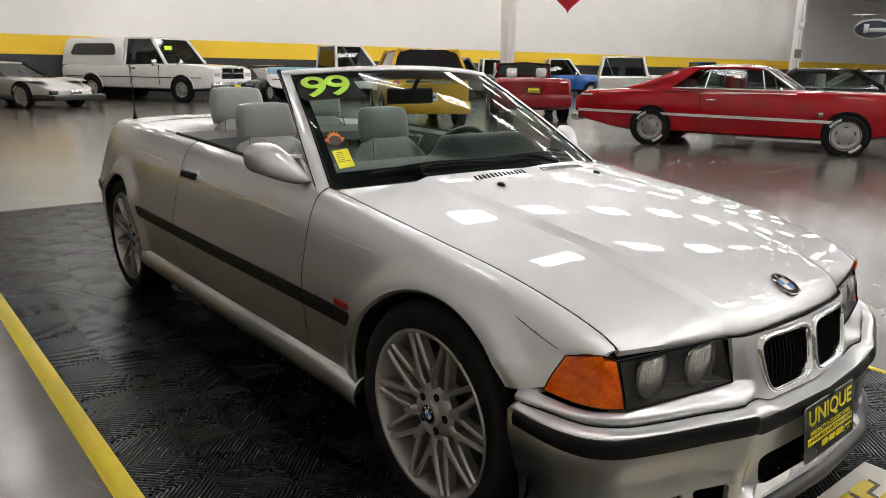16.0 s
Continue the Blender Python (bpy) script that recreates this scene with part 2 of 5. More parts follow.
def letters(text, size, material, parent, m, depth=0.002, name="lettering", spacing=1.0, shear=0.0, width=None, label="", bold=0.012):
    """Words in the built-in font, turned into a mesh."""
    cu = bpy.data.curves.new(name, "FONT")
    cu.body, cu.size, cu.extrude, cu.align_x, cu.space_character, cu.shear = text, size, depth, "CENTER", spacing, shear
    cu.offset = size * bold
    ob = bpy.data.objects.new(name, cu)
    scene.collection.objects.link(ob)
    me = bpy.data.meshes.new_from_object(ob.evaluated_get(bpy.context.evaluated_depsgraph_get()))
    bpy.data.objects.remove(ob)
    xs = [v.co.x for v in me.vertices]
    ys = [v.co.y for v in me.vertices]
    if width:
        k = width / (max(xs) - min(xs))
        for v in me.vertices:
            v.co.x *= k
    h0 = min(ys)
    for v in me.vertices:
        v.co.y -= h0
    me.transform(m)
    me.materials.clear()
    me.materials.append(material)
    o = new(name, me)
    if parent:
        o.parent = parent
    if label:
        o["label"] = label
    return o

# ---- the hall ----


def concrete():
    """Polished slab: cloudy grey, brown stains, fine speckle, uneven shine."""
    m = mat("polished_concrete", (0.150, 0.134, 0.118), 0.17, 0, scale=0.45, fine=5, color2=(0.090, 0.078, 0.066), rvar=0.04, spec=0.52)
    nt = m.node_tree
    b = nt.nodes["Principled BSDF"]
    base = b.inputs["Base Color"].links[0].from_socket
    tc = nt.nodes.new("ShaderNodeTexCoord")
    for scale, lo, hi, tint, dist in ((0.55, 0.53, 0.68, (0.085, 0.062, 0.045, 1), 0.4), (2.3, 0.60, 0.70, (0.08, 0.064, 0.05, 1), 0.6), (7.0, 0.68, 0.74, (0.22, 0.21, 0.198, 1), 0.5), (38.0, 0.62, 0.72, (0.095, 0.086, 0.076, 1), 0.0)):
        n = nt.nodes.new("ShaderNodeTexNoise")
        n.inputs["Scale"].default_value = scale
        n.inputs["Detail"].default_value = 5
        n.inputs["Distortion"].default_value = dist
        nt.links.new(tc.outputs["Object"], n.inputs["Vector"])
        r = nt.nodes.new("ShaderNodeMapRange")
        r.inputs["From Min"].default_value, r.inputs["From Max"].default_value = lo, hi
        r.inputs["To Max"].default_value = 0.62
        nt.links.new(n.outputs["Fac"], r.inputs["Value"])
        mx = nt.nodes.new("ShaderNodeMix")
        mx.data_type = "RGBA"
        mx.inputs[7].default_value = tint
        nt.links.new(r.outputs["Result"], mx.inputs[0])
        nt.links.new(base, mx.inputs[6])
        base = mx.outputs[2]
    nt.links.new(base, b.inputs["Base Color"])
    return m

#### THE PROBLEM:
Please transcribe the material above exactly as written. Leave the pictures out.

#### OUTPUT:
16.0 s
Continue the Blender Python (bpy) script that recreates this scene with part 2 of 5. More parts follow.
def letters(text, size, material, parent, m, depth=0.002, name="lettering", spacing=1.0, shear=0.0, width=None, label="", bold=0.012):
    """Words in the built-in font, turned into a mesh."""
    cu = bpy.data.curves.new(name, "FONT")
    cu.body, cu.size, cu.extrude, cu.align_x, cu.space_character, cu.shear = text, size, depth, "CENTER", spacing, shear
    cu.offset = size * bold
    ob = bpy.data.objects.new(name, cu)
    scene.collection.objects.link(ob)
    me = bpy.data.meshes.new_from_object(ob.evaluated_get(bpy.context.evaluated_depsgraph_get()))
    bpy.data.objects.remove(ob)
    xs = [v.co.x for v in me.vertices]
    ys = [v.co.y for v in me.vertices]
    if width:
        k = width / (max(xs) - min(xs))
        for v in me.vertices:
            v.co.x *= k
    h0 = min(ys)
    for v in me.vertices:
        v.co.y -= h0
    me.transform(m)
    me.materials.clear()
    me.materials.append(material)
    o = new(name, me)
    if parent:
        o.parent = parent
    if label:
        o["label"] = label
    return o

# ---- the hall ----


def concrete():
    """Polished slab: cloudy grey, brown stains, fine speckle, uneven shine."""
    m = mat("polished_concrete", (0.150, 0.134, 0.118), 0.17, 0, scale=0.45, fine=5, color2=(0.090, 0.078, 0.066), rvar=0.04, spec=0.52)
    nt = m.node_tree
    b = nt.nodes["Principled BSDF"]
    base = b.inputs["Base Color"].links[0].from_socket
    tc = nt.nodes.new("ShaderNodeTexCoord")
    for scale, lo, hi, tint, dist in ((0.55, 0.53, 0.68, (0.085, 0.062, 0.045, 1), 0.4), (2.3, 0.60, 0.70, (0.08, 0.064, 0.05, 1), 0.6), (7.0, 0.68, 0.74, (0.22, 0.21, 0.198, 1), 0.5), (38.0, 0.62, 0.72, (0.095, 0.086, 0.076, 1), 0.0)):
        n = nt.nodes.new("ShaderNodeTexNoise")
        n.inputs["Scale"].default_value = scale
        n.inputs["Detail"].default_value = 5
        n.inputs["Distortion"].default_value = dist
        nt.links.new(tc.outputs["Object"], n.inputs["Vector"])
        r = nt.nodes.new("ShaderNodeMapRange")
        r.inputs["From Min"].default_value, r.inputs["From Max"].default_value = lo, hi
        r.inputs["To Max"].default_value = 0.62
        nt.links.new(n.outputs["Fac"], r.inputs["Value"])
        mx = nt.nodes.new("ShaderNodeMix")
        mx.data_type = "RGBA"
        mx.inputs[7].default_value = tint
        nt.links.new(r.outputs["Result"], mx.inputs[0])
        nt.links.new(base, mx.inputs[6])
        base = mx.outputs[2]
    nt.links.new(base, b.inputs["Base Color"])
    return m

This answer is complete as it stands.